In Pedasi, there are two parades each day, one around noon, and the other closer to midnight. The floats and tunas of each queen start out from opposite ends of town and march toward the town square, which they circle several times. There are fireworks. At the end of the parade, the floats return to the opposite ends of town to be dismantled and recreated with new decorations for the next parade. The queens wear different costumes in each parade.
The winning queen is chosen at the end of the last parade on the morning of Ash Wednesday. It was the other side of town, Calle Abajo, that won the year I attended Carnaval in Pedasi.
Parading Carnaval queens and princesses wear tiaras and glittering over-the-top costumes covered in beads and gems. Long multicolored plumes fan out behind them to the sides and above their heads.
Queens and princesses wear polleras in the last parade of Carnaval. The pollera is a traditional Panamanian dress. The handmade skirt and blouse have layered frills running from the bodice down the full length of the skirt. Consisting of yards and yards of fine fabric and decorated with colorful embroidered designs, a single pollera can take months to make and may be handed down from generation to generation.
The wearing of polleras isn’t limited to queens and princesses. In Pedasi around 6 p.m. on Tuesday evening, the last day of Carnaval, men and women dressed in traditional garb begin making their way to the town square — the women in polleras, and the men in montunas, long-sleeved embroidered white shirts worn over simple black trousers. Accompanied by a brass band, they march around the town square and center of town for hours. In Panama City, thousands march in their polleras on Sunday afternoon.
Cistern trucks called culecos are a staple of Carnaval in Panama. La mojadera, or the spraying of water into the crowds from the trucks, is meant to be fun. When you’re amidst a crowd of people in hot tropical weather, it can also be refreshing.
If you want to avoid getting wet, it’s not just the culecos you’ll need to watch out for. Water guns and balloons are popular among festival attendees, especially the children. At the Pedasi Carnaval, water guns were the hottest commodity at the stalls around the town square.
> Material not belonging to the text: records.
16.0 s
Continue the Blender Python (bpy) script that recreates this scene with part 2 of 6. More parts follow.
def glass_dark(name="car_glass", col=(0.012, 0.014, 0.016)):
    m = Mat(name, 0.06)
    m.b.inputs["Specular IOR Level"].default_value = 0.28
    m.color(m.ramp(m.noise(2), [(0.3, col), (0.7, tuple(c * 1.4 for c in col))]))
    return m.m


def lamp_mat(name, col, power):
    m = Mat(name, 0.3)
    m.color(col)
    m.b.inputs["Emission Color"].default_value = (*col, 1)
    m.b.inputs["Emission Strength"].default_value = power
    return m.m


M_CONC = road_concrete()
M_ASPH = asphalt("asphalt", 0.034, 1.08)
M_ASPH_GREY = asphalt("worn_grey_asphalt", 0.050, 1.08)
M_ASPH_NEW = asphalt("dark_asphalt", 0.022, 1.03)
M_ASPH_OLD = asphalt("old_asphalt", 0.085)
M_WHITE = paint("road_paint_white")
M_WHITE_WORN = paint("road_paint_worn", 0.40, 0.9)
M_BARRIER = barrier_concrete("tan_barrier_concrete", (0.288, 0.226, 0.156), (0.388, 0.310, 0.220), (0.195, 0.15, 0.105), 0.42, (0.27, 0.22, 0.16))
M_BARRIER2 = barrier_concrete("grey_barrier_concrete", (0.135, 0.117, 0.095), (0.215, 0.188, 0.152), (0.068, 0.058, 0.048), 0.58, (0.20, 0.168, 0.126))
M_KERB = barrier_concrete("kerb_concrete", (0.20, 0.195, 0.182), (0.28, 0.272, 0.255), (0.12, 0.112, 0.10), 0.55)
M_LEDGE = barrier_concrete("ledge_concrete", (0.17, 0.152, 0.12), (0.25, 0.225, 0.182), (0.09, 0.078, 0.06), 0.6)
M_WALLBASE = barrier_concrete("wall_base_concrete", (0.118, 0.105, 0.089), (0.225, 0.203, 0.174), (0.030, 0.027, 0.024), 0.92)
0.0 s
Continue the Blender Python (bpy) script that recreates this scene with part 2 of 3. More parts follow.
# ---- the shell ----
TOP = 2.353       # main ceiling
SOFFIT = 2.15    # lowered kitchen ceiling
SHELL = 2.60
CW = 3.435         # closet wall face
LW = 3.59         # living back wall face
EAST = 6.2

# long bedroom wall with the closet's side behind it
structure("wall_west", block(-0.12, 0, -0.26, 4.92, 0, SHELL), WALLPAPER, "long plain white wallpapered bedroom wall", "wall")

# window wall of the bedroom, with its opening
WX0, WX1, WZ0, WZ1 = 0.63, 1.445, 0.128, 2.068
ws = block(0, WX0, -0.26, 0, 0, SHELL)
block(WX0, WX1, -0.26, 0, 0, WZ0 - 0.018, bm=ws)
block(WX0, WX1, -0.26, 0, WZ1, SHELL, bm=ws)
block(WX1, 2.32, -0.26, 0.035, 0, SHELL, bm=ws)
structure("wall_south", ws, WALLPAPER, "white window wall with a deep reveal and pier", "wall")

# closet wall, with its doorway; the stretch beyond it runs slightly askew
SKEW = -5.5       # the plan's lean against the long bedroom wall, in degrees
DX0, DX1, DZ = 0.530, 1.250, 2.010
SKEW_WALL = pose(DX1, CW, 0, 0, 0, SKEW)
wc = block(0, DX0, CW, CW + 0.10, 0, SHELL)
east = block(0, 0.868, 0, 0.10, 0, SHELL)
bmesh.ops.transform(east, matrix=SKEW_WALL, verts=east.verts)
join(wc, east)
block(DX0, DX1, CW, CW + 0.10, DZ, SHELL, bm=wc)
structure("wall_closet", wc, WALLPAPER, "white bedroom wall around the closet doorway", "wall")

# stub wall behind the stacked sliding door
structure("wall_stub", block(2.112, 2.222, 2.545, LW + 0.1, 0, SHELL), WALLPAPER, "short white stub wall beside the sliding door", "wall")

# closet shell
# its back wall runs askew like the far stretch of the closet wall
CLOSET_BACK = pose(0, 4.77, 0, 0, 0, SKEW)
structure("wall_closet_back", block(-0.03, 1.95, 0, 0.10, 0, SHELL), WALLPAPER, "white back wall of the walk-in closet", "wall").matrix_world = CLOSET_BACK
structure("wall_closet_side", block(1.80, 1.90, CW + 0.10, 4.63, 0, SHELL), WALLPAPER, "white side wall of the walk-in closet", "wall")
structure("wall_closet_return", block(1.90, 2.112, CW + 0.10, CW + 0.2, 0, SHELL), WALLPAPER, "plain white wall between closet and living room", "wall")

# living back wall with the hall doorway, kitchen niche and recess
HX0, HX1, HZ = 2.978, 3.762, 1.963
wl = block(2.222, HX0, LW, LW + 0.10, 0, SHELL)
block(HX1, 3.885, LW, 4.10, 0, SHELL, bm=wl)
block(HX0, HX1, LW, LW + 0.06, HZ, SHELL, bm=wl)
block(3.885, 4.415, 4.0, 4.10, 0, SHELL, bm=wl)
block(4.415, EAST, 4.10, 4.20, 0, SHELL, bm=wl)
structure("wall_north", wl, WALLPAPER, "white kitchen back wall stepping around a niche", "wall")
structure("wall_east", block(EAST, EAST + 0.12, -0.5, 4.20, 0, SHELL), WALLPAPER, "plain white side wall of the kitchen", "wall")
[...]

You may also see diablos sucios (“dirty devils”) at Carnaval celebrations. Clad in red and/or black, they wear elaborate, scary handmade masks. The making of the masks is a traditional art. The dirty devils are a part of Panamanian folklore and are thought to ward off evil spirits. Traditionally, they carry animal bladders, which leak as they dance — hence the name “dirty devils.”
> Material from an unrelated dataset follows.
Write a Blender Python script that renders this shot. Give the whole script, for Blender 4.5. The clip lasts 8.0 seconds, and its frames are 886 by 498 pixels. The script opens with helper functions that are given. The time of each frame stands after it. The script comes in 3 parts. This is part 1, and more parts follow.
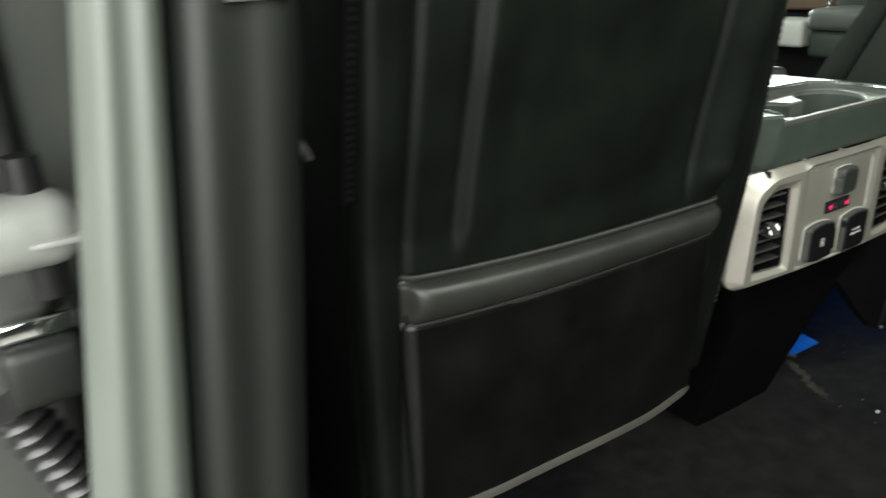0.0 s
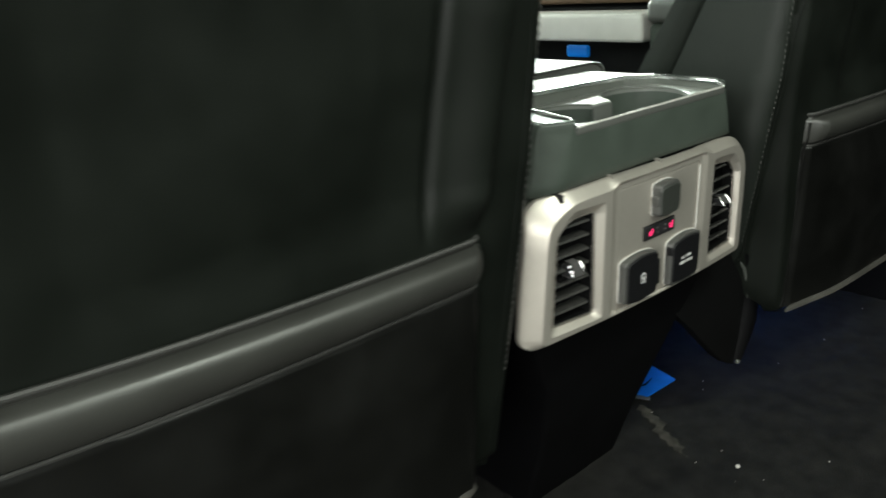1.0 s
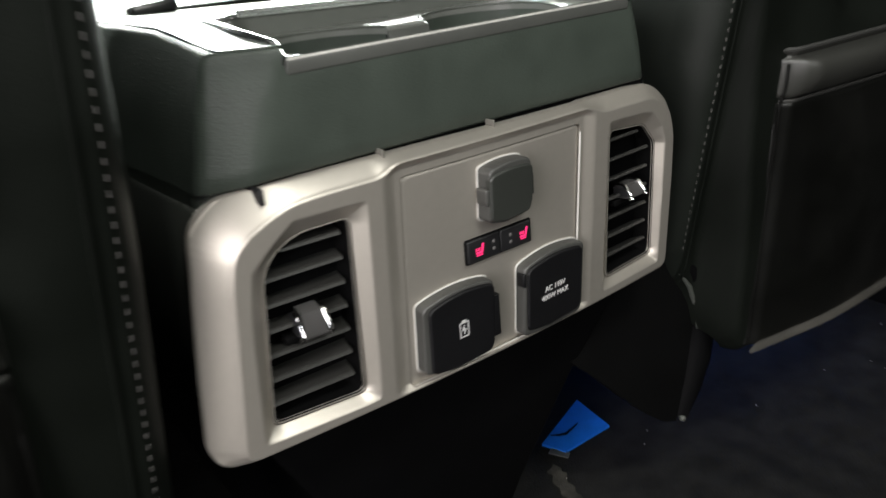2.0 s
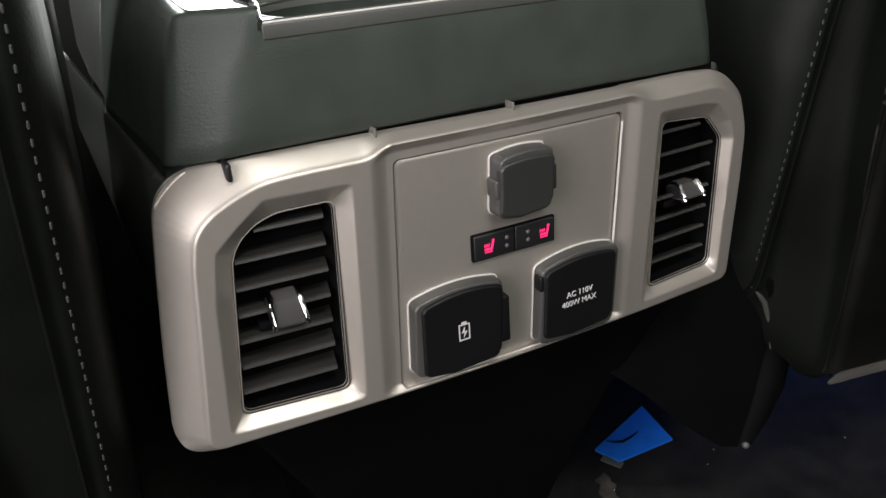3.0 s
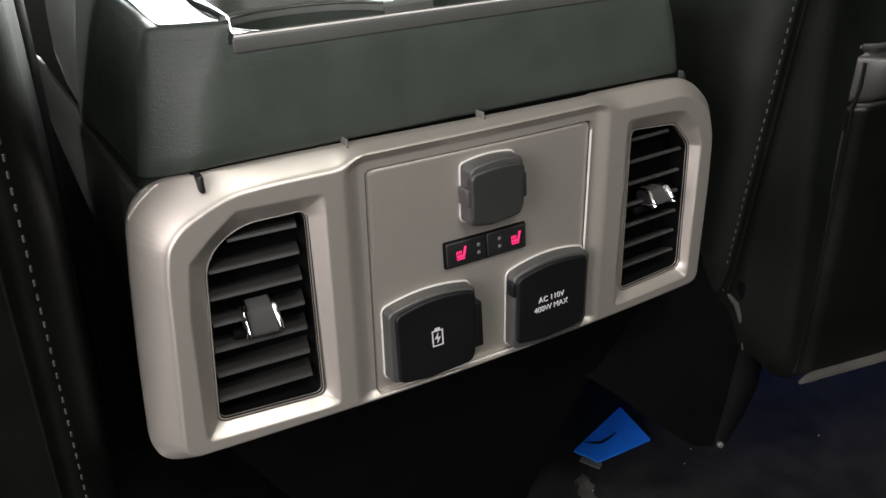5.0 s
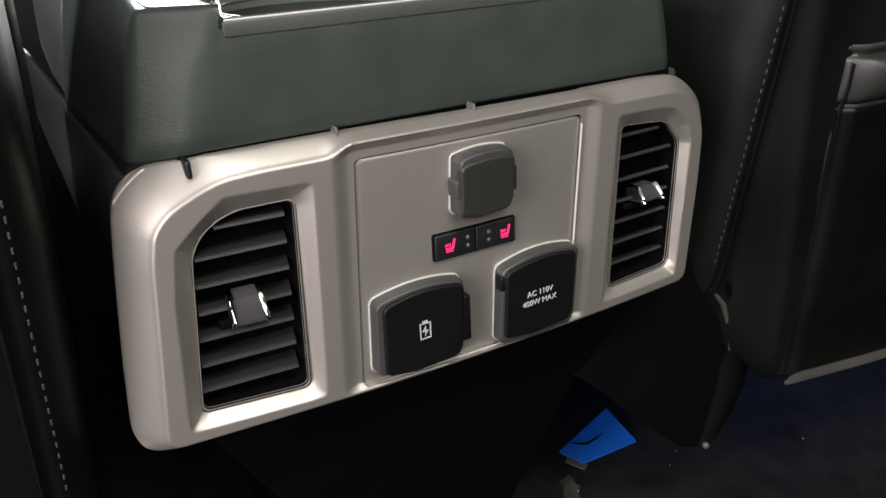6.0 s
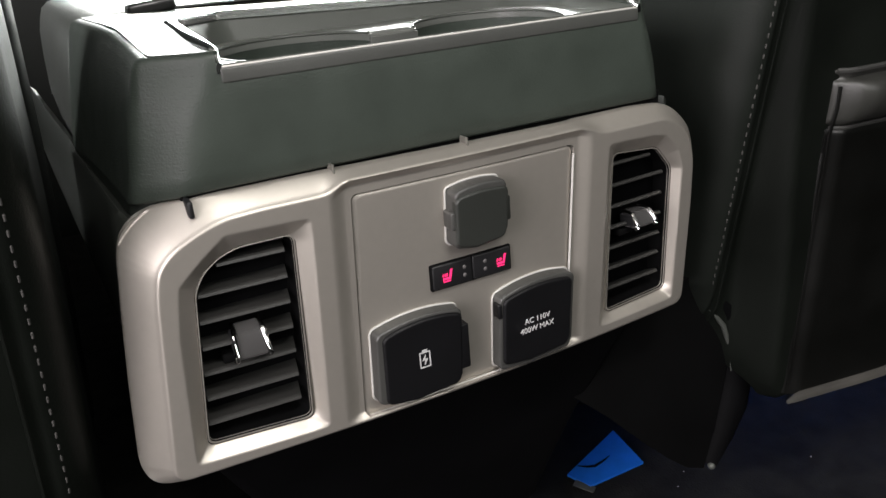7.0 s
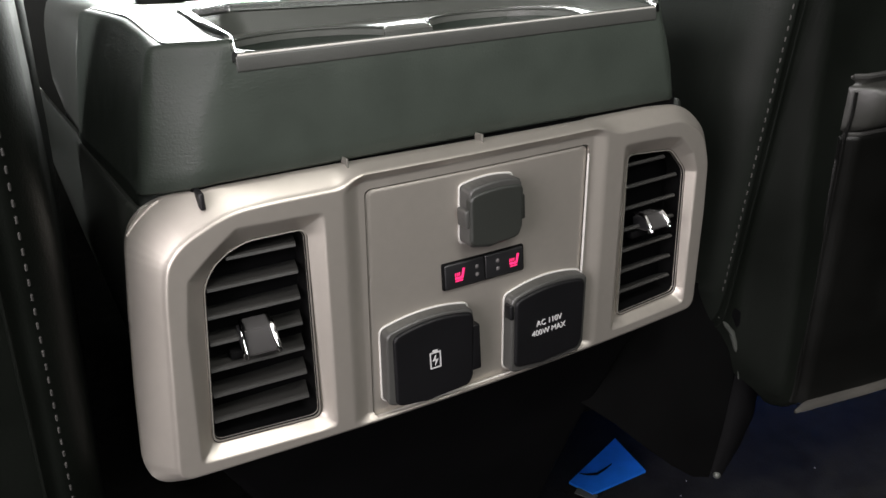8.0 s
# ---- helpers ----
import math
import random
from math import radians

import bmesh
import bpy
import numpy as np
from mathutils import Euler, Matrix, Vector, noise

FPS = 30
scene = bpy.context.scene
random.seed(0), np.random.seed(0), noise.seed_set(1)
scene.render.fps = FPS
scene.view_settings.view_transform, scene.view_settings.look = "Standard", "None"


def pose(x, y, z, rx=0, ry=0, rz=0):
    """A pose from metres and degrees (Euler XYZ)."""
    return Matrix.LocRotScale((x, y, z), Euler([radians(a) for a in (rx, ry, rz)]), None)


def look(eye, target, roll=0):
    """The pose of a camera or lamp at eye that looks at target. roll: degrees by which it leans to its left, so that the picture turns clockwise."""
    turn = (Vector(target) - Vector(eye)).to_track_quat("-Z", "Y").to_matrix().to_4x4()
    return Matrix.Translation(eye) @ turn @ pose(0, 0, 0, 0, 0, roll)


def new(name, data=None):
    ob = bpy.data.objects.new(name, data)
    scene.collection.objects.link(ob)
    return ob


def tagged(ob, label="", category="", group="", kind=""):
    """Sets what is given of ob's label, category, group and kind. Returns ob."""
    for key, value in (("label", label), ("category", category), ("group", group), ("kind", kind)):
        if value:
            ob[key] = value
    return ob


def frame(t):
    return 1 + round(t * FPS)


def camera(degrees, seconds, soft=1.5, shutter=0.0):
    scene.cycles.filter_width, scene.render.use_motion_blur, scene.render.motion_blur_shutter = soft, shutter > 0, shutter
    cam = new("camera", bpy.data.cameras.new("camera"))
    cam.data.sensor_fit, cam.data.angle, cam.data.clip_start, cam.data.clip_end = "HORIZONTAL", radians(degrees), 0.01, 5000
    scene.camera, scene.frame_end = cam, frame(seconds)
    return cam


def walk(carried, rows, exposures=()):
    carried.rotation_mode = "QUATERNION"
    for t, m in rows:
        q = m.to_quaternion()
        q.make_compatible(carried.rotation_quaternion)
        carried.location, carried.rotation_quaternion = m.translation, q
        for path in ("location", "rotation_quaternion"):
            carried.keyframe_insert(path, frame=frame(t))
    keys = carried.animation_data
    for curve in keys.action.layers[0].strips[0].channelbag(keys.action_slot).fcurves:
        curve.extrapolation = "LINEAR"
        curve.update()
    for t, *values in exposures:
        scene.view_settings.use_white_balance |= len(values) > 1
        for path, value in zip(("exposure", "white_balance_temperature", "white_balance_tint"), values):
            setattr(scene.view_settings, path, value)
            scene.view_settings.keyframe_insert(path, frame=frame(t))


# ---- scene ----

In Bocas del Toro, the dirty devils crack whips. I don’t recall dirty devils being a significant feature of Carnaval in Pedasi, although at least one member of the queen’s murga band wore a mask.
Carnaval is a countrywide celebration, so expect to encounter crowds. If, like me, you are somewhat overwhelmed by crowds of people, you can take comfort in the fact that the colors, music, and festive vibe are likely to counteract any unease. The atmosphere is a fun one. Do, however, be careful about your personal possessions, and leave valuables behind. With all the crowds, the streets can be dirty. Don’t wear your best clothes.
Although Panama City has its own celebrations, many people travel from the city to their family homes for Carnaval. This results in heavy traffic exiting the city on the days before the festival and returning to the city after the festival.
Be prepared to pay a premium for accommodations during Carnaval, and plan to book well in advance. Prices for accommodations in popular Carnaval towns go up during Carnaval. The nightly Carnaval rate for our Aibnb in Pedasi was almost triple the non-Carnaval rate. In the days leading up to Carnaval, I noticed more and more houses offering rooms for rent.
The influx of people can overwhelm the infrastructure of some of these small towns. We encountered electrical and water outages during Carnaval in Pedasi. Neither dampened the party spirit or stopped the festivities.
Burial Of The Sardine
Carnaval ends with the Burial of the Sardine just before sunrise on Ash Wednesday, a tradition imported from Spain. Costumed mourners carry a symbolic sardine in a tiny coffin to its burial spot. As with other aspects of Carnaval, each town has its own variation on the tradition. The burial marks the end of the partying and the beginning of the 40 days of Lent.